My impression is that this was done to specifically counter Donald Trump rushing a vaccine prior to the election. I don't think it was really made to give any security beyond that
I wouldn't have thought the companies involved are primarily thinking of that. The risk to the companies is that Trump going on about skipping trials will hurt public confidence in any vaccine that is finally released, even if such skipping never happens. This announcement may serve to reassure some people that the manufacturers are going to behave themselves even if the government is negligent.
Also, probably, reassure some shareholders. The reputational risks involved in this trial-skipping stuff are horrific.
Trump has made some very worrisome statements intended on either rushing a vaccine or placing the blame for the lack of it into whoever refuses to rush it.

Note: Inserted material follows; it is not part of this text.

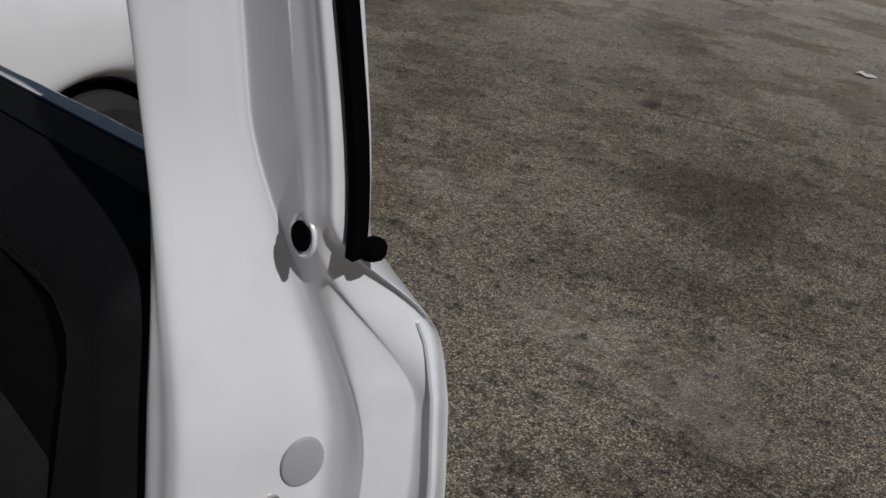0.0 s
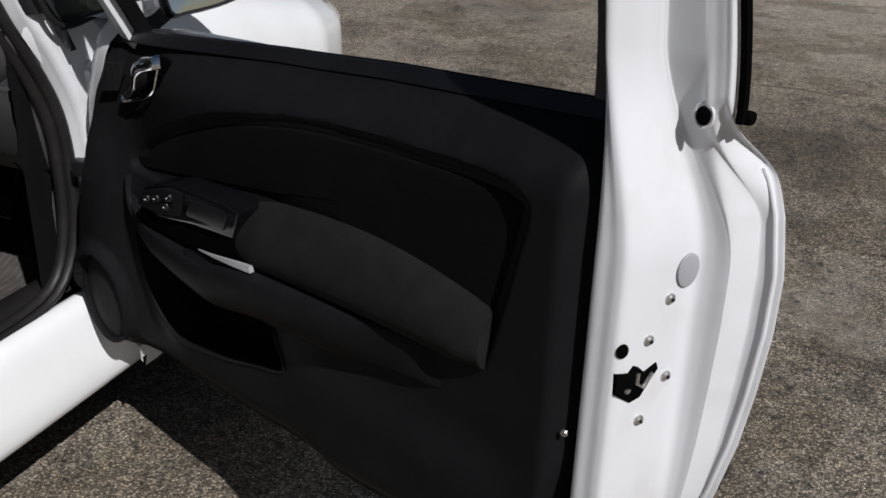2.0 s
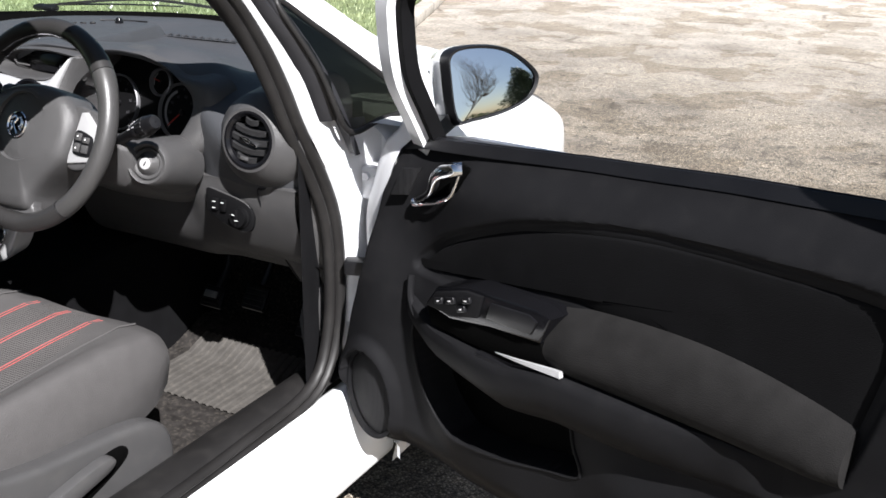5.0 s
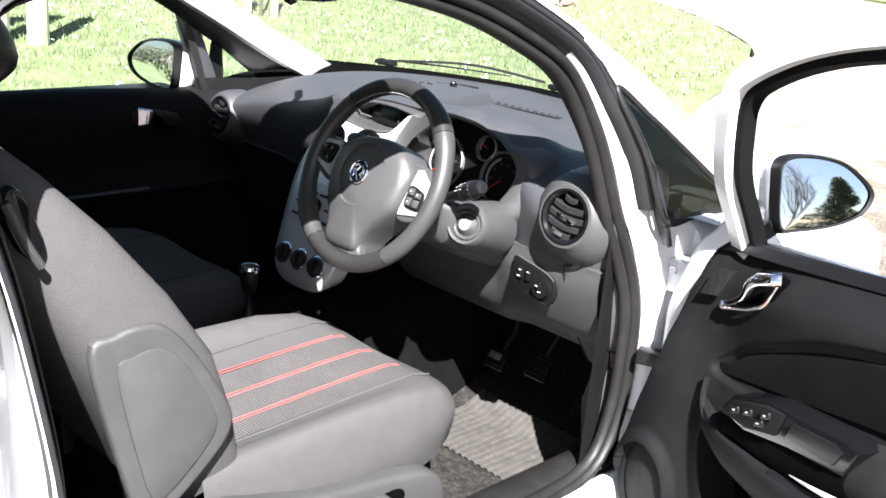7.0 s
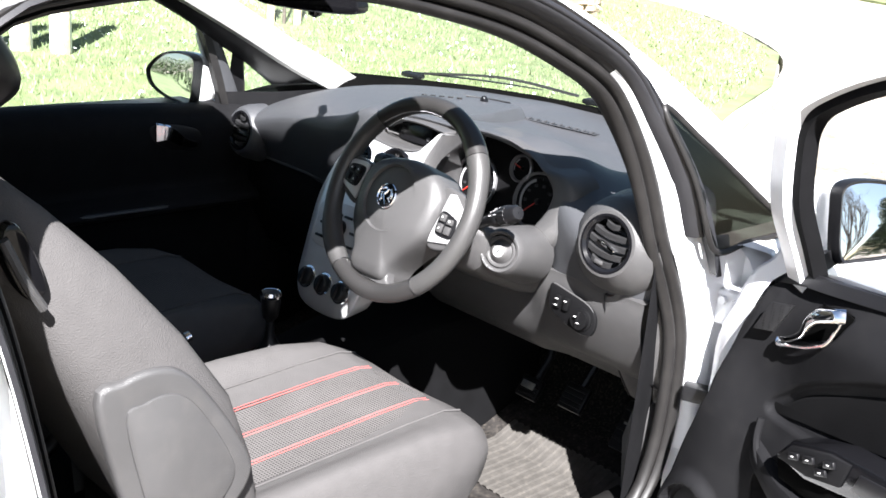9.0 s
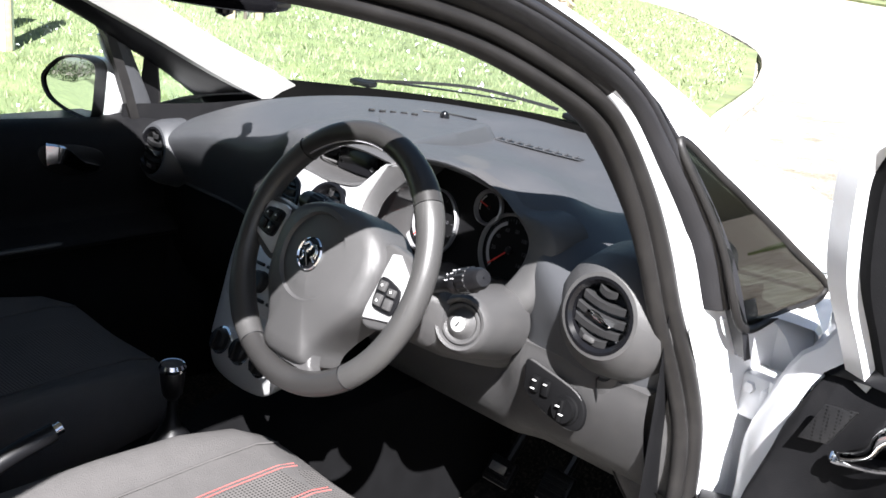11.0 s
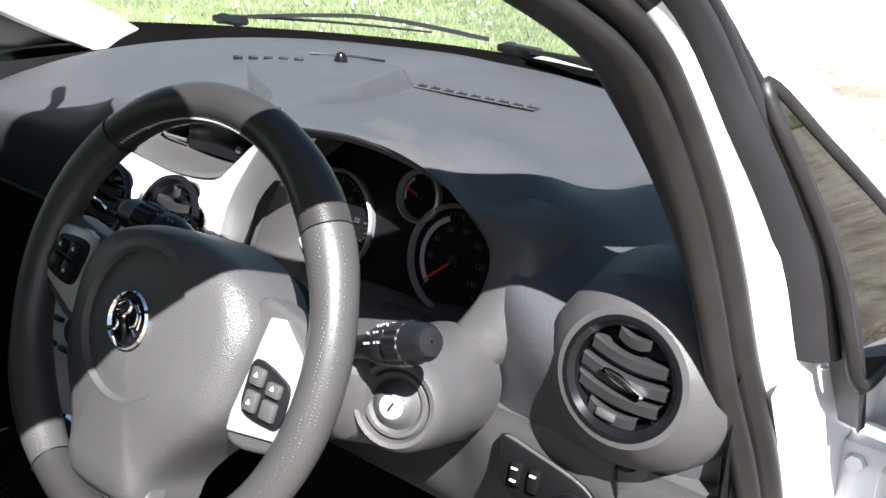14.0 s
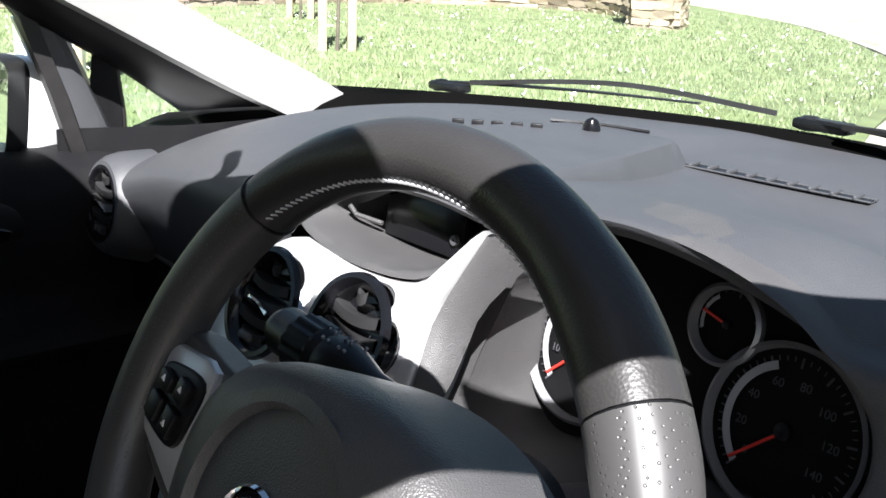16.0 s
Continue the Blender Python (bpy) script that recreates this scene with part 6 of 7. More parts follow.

Then the FDA answered with a non-statement that said basically "there's no conspiracy, we are fully invested into doing our job". And, of course, that gave a clear signal that the FDA felt pressured and was reported worldwide with that bias.
So, I read the GP saying that the manufacturers are telling the FDA "we know better than you" in an attempt to conserve their own credibility. Notice that this is a very bad message to pass into their own regulator, and worrisome for different reasons. But as long as it's only PR, it's not a real problem.
This announcement was made very shortly after Trump started making claims that a vaccine could be ready "late October/early November". Trump is a known fool, and even were he not, his losing prospects at re-election, combined with the criticism of his administration's response to the pandemic make it seem like he could be pushing vaccine makers to rush a treatment to pump up voter support.
I believe vaccine makers are diplomatically responding to the Trump headline by saying "We aren't going to rush this for the wrong reasons."
I'd rather more people die to Covid than find out 20 million people have failing livers and 5 million were born with birth defects because they rushed a vaccine without enough testing.
The bigger issue is if they rush a drug that does long term harm to people, it could destroy the company. This is a drug that they will be giving out to 300+ million people in the US along. Screwing it up would result in a massive amounts of lawsuits that they may not recover from. They don't want to risk that just for some political capital with a person who may not be in power in a few months.
I feel like ending the pandemic is not a motivation that is likely to make a researcher (an expert) rush things and end up hurting more people. Greed or glory is much more likely to be a motivator for that kind of mistake.
Also, probably, reassure some shareholders. The reputational risks involved in this trial-skipping stuff are horrific.